• Requirement: Would you repeat the listing exactly but omit every picture?

• Provided material:

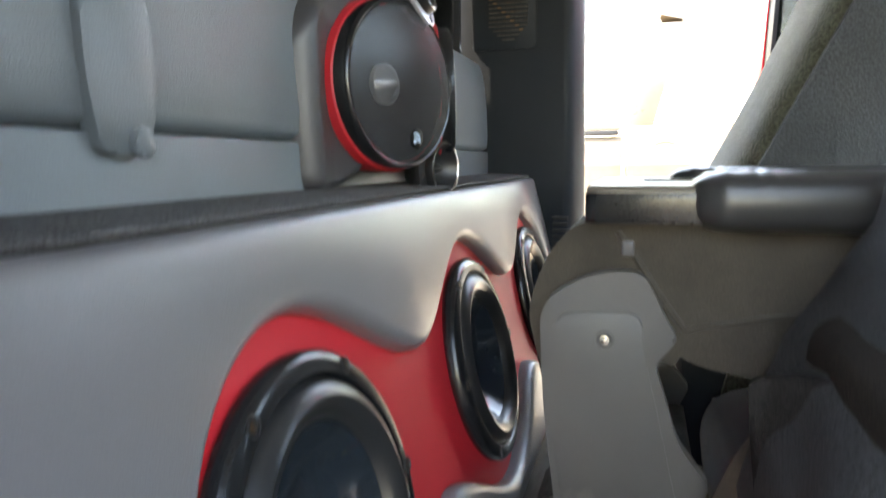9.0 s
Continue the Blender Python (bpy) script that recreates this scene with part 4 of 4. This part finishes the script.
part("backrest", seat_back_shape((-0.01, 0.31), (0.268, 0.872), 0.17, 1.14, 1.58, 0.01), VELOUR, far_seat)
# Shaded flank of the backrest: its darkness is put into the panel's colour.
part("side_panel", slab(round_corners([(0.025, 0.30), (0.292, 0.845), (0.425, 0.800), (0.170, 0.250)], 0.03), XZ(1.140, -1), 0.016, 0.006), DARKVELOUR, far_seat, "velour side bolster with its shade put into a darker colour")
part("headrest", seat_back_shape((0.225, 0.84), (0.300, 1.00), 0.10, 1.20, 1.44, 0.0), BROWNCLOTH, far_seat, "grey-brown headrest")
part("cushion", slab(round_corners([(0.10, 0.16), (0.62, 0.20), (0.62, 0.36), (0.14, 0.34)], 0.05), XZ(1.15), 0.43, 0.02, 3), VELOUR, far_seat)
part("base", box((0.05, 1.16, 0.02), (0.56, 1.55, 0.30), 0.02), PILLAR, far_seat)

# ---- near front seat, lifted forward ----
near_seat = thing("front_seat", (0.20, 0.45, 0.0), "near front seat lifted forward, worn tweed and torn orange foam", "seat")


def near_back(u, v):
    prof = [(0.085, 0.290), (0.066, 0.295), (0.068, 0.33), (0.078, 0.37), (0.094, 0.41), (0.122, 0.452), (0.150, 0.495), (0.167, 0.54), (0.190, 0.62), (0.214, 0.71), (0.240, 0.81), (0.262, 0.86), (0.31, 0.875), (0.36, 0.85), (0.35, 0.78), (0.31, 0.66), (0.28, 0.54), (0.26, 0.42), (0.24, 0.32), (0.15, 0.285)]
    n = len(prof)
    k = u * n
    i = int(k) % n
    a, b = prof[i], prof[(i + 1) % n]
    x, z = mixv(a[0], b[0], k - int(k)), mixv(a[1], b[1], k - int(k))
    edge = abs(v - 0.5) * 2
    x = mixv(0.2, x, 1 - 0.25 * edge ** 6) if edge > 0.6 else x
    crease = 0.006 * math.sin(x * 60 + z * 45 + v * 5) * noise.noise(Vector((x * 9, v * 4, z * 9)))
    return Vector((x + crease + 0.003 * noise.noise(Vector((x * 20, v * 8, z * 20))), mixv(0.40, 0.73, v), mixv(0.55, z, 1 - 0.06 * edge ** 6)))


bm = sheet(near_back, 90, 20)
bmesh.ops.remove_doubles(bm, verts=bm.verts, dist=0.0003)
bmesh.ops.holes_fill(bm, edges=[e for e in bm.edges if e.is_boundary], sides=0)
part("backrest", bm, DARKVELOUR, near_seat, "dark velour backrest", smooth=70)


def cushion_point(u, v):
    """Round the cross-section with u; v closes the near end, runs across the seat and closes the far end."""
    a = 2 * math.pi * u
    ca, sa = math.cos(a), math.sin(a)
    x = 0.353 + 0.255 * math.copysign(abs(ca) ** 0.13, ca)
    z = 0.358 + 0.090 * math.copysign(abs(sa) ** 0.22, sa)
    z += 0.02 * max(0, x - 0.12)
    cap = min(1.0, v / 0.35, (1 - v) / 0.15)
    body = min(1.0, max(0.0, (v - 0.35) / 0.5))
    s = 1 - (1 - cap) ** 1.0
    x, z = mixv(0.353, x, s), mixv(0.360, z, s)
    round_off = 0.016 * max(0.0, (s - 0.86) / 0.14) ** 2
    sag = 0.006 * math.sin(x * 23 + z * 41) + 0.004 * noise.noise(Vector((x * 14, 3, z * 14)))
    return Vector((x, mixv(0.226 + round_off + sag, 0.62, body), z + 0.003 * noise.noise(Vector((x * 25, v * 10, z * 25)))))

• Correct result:
9.0 s
Continue the Blender Python (bpy) script that recreates this scene with part 4 of 4. This part finishes the script.
part("backrest", seat_back_shape((-0.01, 0.31), (0.268, 0.872), 0.17, 1.14, 1.58, 0.01), VELOUR, far_seat)
# Shaded flank of the backrest: its darkness is put into the panel's colour.
part("side_panel", slab(round_corners([(0.025, 0.30), (0.292, 0.845), (0.425, 0.800), (0.170, 0.250)], 0.03), XZ(1.140, -1), 0.016, 0.006), DARKVELOUR, far_seat, "velour side bolster with its shade put into a darker colour")
part("headrest", seat_back_shape((0.225, 0.84), (0.300, 1.00), 0.10, 1.20, 1.44, 0.0), BROWNCLOTH, far_seat, "grey-brown headrest")
part("cushion", slab(round_corners([(0.10, 0.16), (0.62, 0.20), (0.62, 0.36), (0.14, 0.34)], 0.05), XZ(1.15), 0.43, 0.02, 3), VELOUR, far_seat)
part("base", box((0.05, 1.16, 0.02), (0.56, 1.55, 0.30), 0.02), PILLAR, far_seat)

# ---- near front seat, lifted forward ----
near_seat = thing("front_seat", (0.20, 0.45, 0.0), "near front seat lifted forward, worn tweed and torn orange foam", "seat")


def near_back(u, v):
    prof = [(0.085, 0.290), (0.066, 0.295), (0.068, 0.33), (0.078, 0.37), (0.094, 0.41), (0.122, 0.452), (0.150, 0.495), (0.167, 0.54), (0.190, 0.62), (0.214, 0.71), (0.240, 0.81), (0.262, 0.86), (0.31, 0.875), (0.36, 0.85), (0.35, 0.78), (0.31, 0.66), (0.28, 0.54), (0.26, 0.42), (0.24, 0.32), (0.15, 0.285)]
    n = len(prof)
    k = u * n
    i = int(k) % n
    a, b = prof[i], prof[(i + 1) % n]
    x, z = mixv(a[0], b[0], k - int(k)), mixv(a[1], b[1], k - int(k))
    edge = abs(v - 0.5) * 2
    x = mixv(0.2, x, 1 - 0.25 * edge ** 6) if edge > 0.6 else x
    crease = 0.006 * math.sin(x * 60 + z * 45 + v * 5) * noise.noise(Vector((x * 9, v * 4, z * 9)))
    return Vector((x + crease + 0.003 * noise.noise(Vector((x * 20, v * 8, z * 20))), mixv(0.40, 0.73, v), mixv(0.55, z, 1 - 0.06 * edge ** 6)))


bm = sheet(near_back, 90, 20)
bmesh.ops.remove_doubles(bm, verts=bm.verts, dist=0.0003)
bmesh.ops.holes_fill(bm, edges=[e for e in bm.edges if e.is_boundary], sides=0)
part("backrest", bm, DARKVELOUR, near_seat, "dark velour backrest", smooth=70)


def cushion_point(u, v):
    """Round the cross-section with u; v closes the near end, runs across the seat and closes the far end."""
    a = 2 * math.pi * u
    ca, sa = math.cos(a), math.sin(a)
    x = 0.353 + 0.255 * math.copysign(abs(ca) ** 0.13, ca)
    z = 0.358 + 0.090 * math.copysign(abs(sa) ** 0.22, sa)
    z += 0.02 * max(0, x - 0.12)
    cap = min(1.0, v / 0.35, (1 - v) / 0.15)
    body = min(1.0, max(0.0, (v - 0.35) / 0.5))
    s = 1 - (1 - cap) ** 1.0
    x, z = mixv(0.353, x, s), mixv(0.360, z, s)
    round_off = 0.016 * max(0.0, (s - 0.86) / 0.14) ** 2
    sag = 0.006 * math.sin(x * 23 + z * 41) + 0.004 * noise.noise(Vector((x * 14, 3, z * 14)))
    return Vector((x, mixv(0.226 + round_off + sag, 0.62, body), z + 0.003 * noise.noise(Vector((x * 25, v * 10, z * 25)))))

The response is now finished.